## [DO THIS]
Copy the lines that follow, keeping every character the same.

## [COLLECTED MATERIAL]
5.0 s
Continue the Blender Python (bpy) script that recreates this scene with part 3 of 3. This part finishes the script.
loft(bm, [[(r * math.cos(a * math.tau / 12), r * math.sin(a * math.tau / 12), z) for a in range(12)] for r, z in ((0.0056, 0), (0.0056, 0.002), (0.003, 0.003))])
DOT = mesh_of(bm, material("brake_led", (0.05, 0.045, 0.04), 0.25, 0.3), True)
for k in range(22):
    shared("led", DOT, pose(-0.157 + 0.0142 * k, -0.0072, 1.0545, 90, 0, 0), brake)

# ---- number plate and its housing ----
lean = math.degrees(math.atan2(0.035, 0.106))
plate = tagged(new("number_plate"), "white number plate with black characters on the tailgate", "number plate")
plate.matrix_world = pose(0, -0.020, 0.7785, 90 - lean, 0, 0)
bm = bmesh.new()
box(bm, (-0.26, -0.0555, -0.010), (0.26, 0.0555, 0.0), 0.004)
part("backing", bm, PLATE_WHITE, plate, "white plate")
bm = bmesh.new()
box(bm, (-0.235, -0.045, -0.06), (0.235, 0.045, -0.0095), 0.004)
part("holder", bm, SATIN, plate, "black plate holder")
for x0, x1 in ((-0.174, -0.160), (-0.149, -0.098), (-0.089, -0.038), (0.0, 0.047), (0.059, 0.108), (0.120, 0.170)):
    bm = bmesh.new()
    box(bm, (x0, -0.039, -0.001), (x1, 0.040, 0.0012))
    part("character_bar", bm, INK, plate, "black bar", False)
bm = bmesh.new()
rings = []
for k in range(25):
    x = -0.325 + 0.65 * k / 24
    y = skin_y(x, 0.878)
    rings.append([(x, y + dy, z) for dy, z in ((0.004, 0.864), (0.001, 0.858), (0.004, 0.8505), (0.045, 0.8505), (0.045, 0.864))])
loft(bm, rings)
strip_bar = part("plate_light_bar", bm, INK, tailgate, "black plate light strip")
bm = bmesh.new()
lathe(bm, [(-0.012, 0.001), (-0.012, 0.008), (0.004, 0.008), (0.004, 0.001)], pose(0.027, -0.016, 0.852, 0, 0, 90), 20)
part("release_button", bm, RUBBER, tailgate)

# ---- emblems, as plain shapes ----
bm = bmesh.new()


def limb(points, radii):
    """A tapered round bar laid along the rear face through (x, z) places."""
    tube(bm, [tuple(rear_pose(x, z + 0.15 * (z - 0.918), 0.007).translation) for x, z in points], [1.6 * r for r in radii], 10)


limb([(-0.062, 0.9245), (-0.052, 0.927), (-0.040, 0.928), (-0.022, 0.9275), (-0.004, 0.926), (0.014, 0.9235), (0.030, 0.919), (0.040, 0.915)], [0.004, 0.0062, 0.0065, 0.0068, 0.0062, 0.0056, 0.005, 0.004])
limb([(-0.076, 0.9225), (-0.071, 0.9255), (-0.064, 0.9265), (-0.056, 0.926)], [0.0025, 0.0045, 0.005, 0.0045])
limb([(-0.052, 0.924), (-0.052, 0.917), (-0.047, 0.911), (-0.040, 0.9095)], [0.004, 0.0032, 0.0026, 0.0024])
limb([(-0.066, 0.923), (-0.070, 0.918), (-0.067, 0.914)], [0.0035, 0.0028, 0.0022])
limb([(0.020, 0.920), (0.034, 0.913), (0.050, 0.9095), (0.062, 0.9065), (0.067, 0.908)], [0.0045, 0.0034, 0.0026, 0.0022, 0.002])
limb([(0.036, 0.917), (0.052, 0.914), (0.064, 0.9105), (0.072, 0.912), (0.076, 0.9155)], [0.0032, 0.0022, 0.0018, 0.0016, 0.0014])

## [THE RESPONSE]
5.0 s
Continue the Blender Python (bpy) script that recreates this scene with part 3 of 3. This part finishes the script.
loft(bm, [[(r * math.cos(a * math.tau / 12), r * math.sin(a * math.tau / 12), z) for a in range(12)] for r, z in ((0.0056, 0), (0.0056, 0.002), (0.003, 0.003))])
DOT = mesh_of(bm, material("brake_led", (0.05, 0.045, 0.04), 0.25, 0.3), True)
for k in range(22):
    shared("led", DOT, pose(-0.157 + 0.0142 * k, -0.0072, 1.0545, 90, 0, 0), brake)

# ---- number plate and its housing ----
lean = math.degrees(math.atan2(0.035, 0.106))
plate = tagged(new("number_plate"), "white number plate with black characters on the tailgate", "number plate")
plate.matrix_world = pose(0, -0.020, 0.7785, 90 - lean, 0, 0)
bm = bmesh.new()
box(bm, (-0.26, -0.0555, -0.010), (0.26, 0.0555, 0.0), 0.004)
part("backing", bm, PLATE_WHITE, plate, "white plate")
bm = bmesh.new()
box(bm, (-0.235, -0.045, -0.06), (0.235, 0.045, -0.0095), 0.004)
part("holder", bm, SATIN, plate, "black plate holder")
for x0, x1 in ((-0.174, -0.160), (-0.149, -0.098), (-0.089, -0.038), (0.0, 0.047), (0.059, 0.108), (0.120, 0.170)):
    bm = bmesh.new()
    box(bm, (x0, -0.039, -0.001), (x1, 0.040, 0.0012))
    part("character_bar", bm, INK, plate, "black bar", False)
bm = bmesh.new()
rings = []
for k in range(25):
    x = -0.325 + 0.65 * k / 24
    y = skin_y(x, 0.878)
    rings.append([(x, y + dy, z) for dy, z in ((0.004, 0.864), (0.001, 0.858), (0.004, 0.8505), (0.045, 0.8505), (0.045, 0.864))])
loft(bm, rings)
strip_bar = part("plate_light_bar", bm, INK, tailgate, "black plate light strip")
bm = bmesh.new()
lathe(bm, [(-0.012, 0.001), (-0.012, 0.008), (0.004, 0.008), (0.004, 0.001)], pose(0.027, -0.016, 0.852, 0, 0, 90), 20)
part("release_button", bm, RUBBER, tailgate)

# ---- emblems, as plain shapes ----
bm = bmesh.new()


def limb(points, radii):
    """A tapered round bar laid along the rear face through (x, z) places."""
    tube(bm, [tuple(rear_pose(x, z + 0.15 * (z - 0.918), 0.007).translation) for x, z in points], [1.6 * r for r in radii], 10)


limb([(-0.062, 0.9245), (-0.052, 0.927), (-0.040, 0.928), (-0.022, 0.9275), (-0.004, 0.926), (0.014, 0.9235), (0.030, 0.919), (0.040, 0.915)], [0.004, 0.0062, 0.0065, 0.0068, 0.0062, 0.0056, 0.005, 0.004])
limb([(-0.076, 0.9225), (-0.071, 0.9255), (-0.064, 0.9265), (-0.056, 0.926)], [0.0025, 0.0045, 0.005, 0.0045])
limb([(-0.052, 0.924), (-0.052, 0.917), (-0.047, 0.911), (-0.040, 0.9095)], [0.004, 0.0032, 0.0026, 0.0024])
limb([(-0.066, 0.923), (-0.070, 0.918), (-0.067, 0.914)], [0.0035, 0.0028, 0.0022])
limb([(0.020, 0.920), (0.034, 0.913), (0.050, 0.9095), (0.062, 0.9065), (0.067, 0.908)], [0.0045, 0.0034, 0.0026, 0.0022, 0.002])
limb([(0.036, 0.917), (0.052, 0.914), (0.064, 0.9105), (0.072, 0.912), (0.076, 0.9155)], [0.0032, 0.0022, 0.0018, 0.0016, 0.0014])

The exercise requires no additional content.